Complexity makes it a little clearer why project success is so sensitive to unknowns. The very fact that these unknowns are, well, unknown, means that they could inject a wide range of behavior into the design. That uncertainty range increases the number of ideas you must simultaneously consider, and it might also increase the predicted time durations needed.
It doesn’t take much uncertainty to make the complexity-derived behavior range too big to mentally handle. And this is perhaps the most insidious issue of all: When faced with a complex situation, you generally know that you aren’t yet in command of all the necessary details. This in itself isn’t alarming; it takes time to understand what hundreds of people are doing or intend to do. But you can’t leave it like that.
One option is to insist that all of the unknowns be researched and quantified so that your spreadsheet can tell you what to do. But this scheme doesn’t work. Your project doesn’t have enough time or idle engineers to do this much new work; besides, not everything you want to know about your project is knowable, much less quantifiable...
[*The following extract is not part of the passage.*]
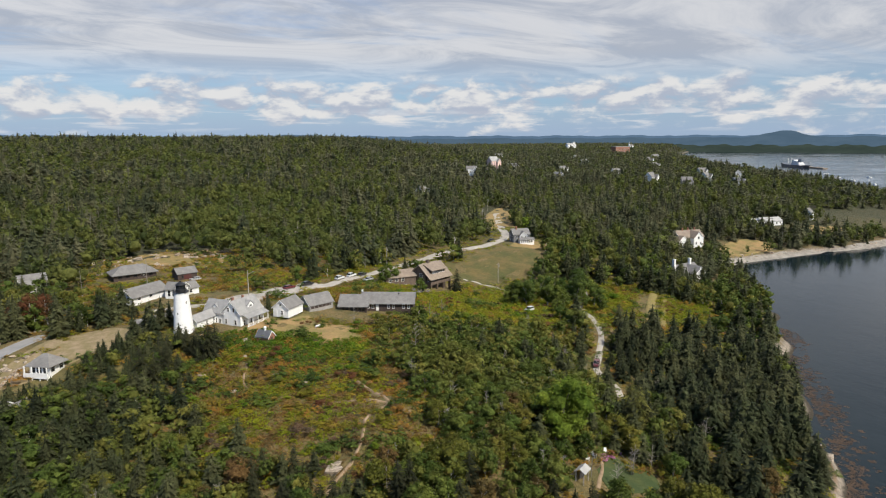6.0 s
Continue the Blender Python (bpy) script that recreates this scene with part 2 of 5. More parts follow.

Complex designs are more fragile and lead to more surprises (which are always bad). Complexity leads to longer development schedules; it directly causes design errata; it fosters suboptimal tradeoffs between competing goals; it makes follow-on designs much more difficult; and it’s cumulative, with new designs inheriting all of the complexity of the old and with new complications layered on top.
Increased project complexity also shrinks the available pool of engineers who can help when things go awry. Any competent designer can make easy, straightforward choices, but for truly gnarly situations, only wizards will do. And there are never enough wizards.
Stanford’s John Hennessy once said that it’s always possible to design something so complicated that you can never get it right. As a project leader, are you smart enough to mentally absorb the remaining project unknowns on top of what you already know to the extent necessary to make good decisions on any remaining tradeoffs (some of which haven’t even surfaced yet)?
To some extent, everyone on the design team has this same problem. In considering a design’s overall complexity, you’re making the “smart enough” choice on their behalf as well. If, after deep reflection, you believe you have a practical grasp of the project’s complexities, with enough margin to handle the usual surprises downstream, great. Today will be a good day and you won’t have to think about this again until next week, when you must confront the same issue again. But what if you decide that things seem to have gotten a bit too close to the edge? What do you do then? ...
A design’s complexity must serve a project’s major goals. If your design is complicated but coherent, challenging but understandable, you may have struck a good balance between irreducible complexity and the project’s goals.
Strive to avoid creeping complexity, the kind that arises from unintended interactions among multiple unrelated design decisions. Eschew complicated machinery that isn’t clearly and provably necessary to attain one or more of the major project goals. If you aren’t sure you need some logic in your design, keep asking questions until someone either justifies it or agrees to toss it overboard.
Entropy always drags a project in the direction of increasing complexity; things never get simpler on their own.